Monday, February 21, 2011

Kelly Hunter's Tempest Workshop

Recently Aspirations, the autism support group I work with here in Columbus, hosted Kelly Hunter to give a workshop on acting. Kelly Hunter is a member of the Royal Shakespeare Company and specializes in using theater to work with autistic children. (A later search revealed that she also guest starred in an episode of Doctor Who. I will leave it up to my readers to judge for themselves as to the relative importance of the two.)   

Ms. Hunter pulled off one of the most incredible teaching sessions I have ever seen. Beyond anything she can do for children, her performance was worth it simply as an exercise in teaching. She presented Shakespeare's The Tempest to a room full of parents and children and some were more interested than others. Not using the text of the play, she had everyone group up in a series of exercises to follow the various characters. For example there was an exercise with Miranda teaching Caliban to speak and Caliban becoming a little "too friendly" with Miranda. (In the play Caliban actually tries to rape Miranda in order to produce "little Calibans.") My Caliban was inspired by Gollum in Lord of the Rings. And then there was Ariel leading Ferdinand to Miranda and the two seeing each other with "new eyes." This is followed by Prospero's objection. My Prospero was based on Sean Connery.
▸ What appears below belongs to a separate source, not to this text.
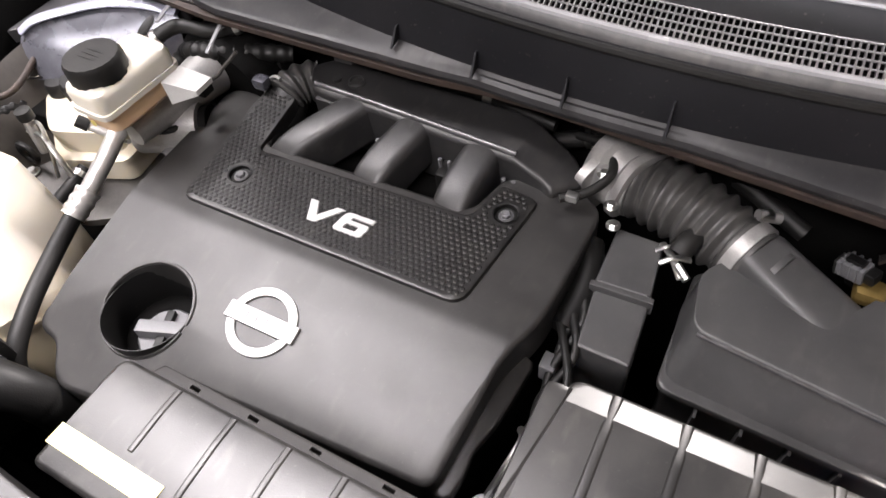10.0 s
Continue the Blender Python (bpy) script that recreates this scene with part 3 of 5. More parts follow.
def build_dash():
    t = thing("dashboard", (0, 1.6, 1.10), "pale dusty dashboard top with two defroster grilles", "dashboard")
    xs = [-0.72 + 0.06 * i for i in range(25)]
    part("dash_top", thick(loft([[(x, 1.425 + 0.13 * x * x, 1.145), (x, 1.47 + 0.13 * x * x, 1.172), (x, 1.56 + 0.1 * x * x, 1.188), (x, 1.60 + 0.1 * x * x, 1.186)] for x in xs], caps=False, closed=False), 0.004), "dash", t)
    part("dash_rear", thick(loft([[(x, 1.592 + 0.1 * x * x, 1.170), (x, 1.60 + 0.1 * x * x, 1.192), (x, 1.66 + 0.06 * x * x, 1.197), (x, 1.80, 1.20), (x, 1.95, 1.19), (x, 2.0, 1.05)] for x in xs], caps=False, closed=False), 0.004), "dash_far", t, "darker rear tier")
    part("binnacle", loft([[(x, y, z) for y, z in ((1.66, 1.19), (1.70, 1.235 - 0.6 * (x + 0.36) ** 2), (1.85, 1.245 - 0.6 * (x + 0.36) ** 2), (1.90, 1.18))] for x in [-0.54 + 0.04 * i for i in range(10)]]), "dash_far", t)
    for a, b in ((-0.42, -0.033), (0.033, 0.412)):
        n = int((b - a) / 0.017)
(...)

Such a method of teaching avoids the trap of lecturing to people, of forcing them to simply memorize information and instead invites them into the process to take it on their own terms and make it their own. Furthermore this method plays to all three varieties of learning styles, auditory, visual and above all kinetic.

Inspired by this, I attempted to apply some of these ideas in my History 111 class the next day by asking students to group up and role play two different figures from different time periods that we had been discussing, Cicero and Giordano Bruno, and have them talk to each other. The students did not take well to this exercise and I was told that they much preferred being lectured at. Well you cannot win all your battles, but I am not going to give up on more theatrical history classes.    


1 comment:

Clarissa said...

It might help if you play act first, and in a very funny way to make them feel more relaxed and more eager to try play acting first.

By the nature of what I do, I have to use play acting in the classroom in almost every single class. It's a struggle at first because I need to put students in a playful mood by making an idiot out of myself first. Then they feel less intimidated.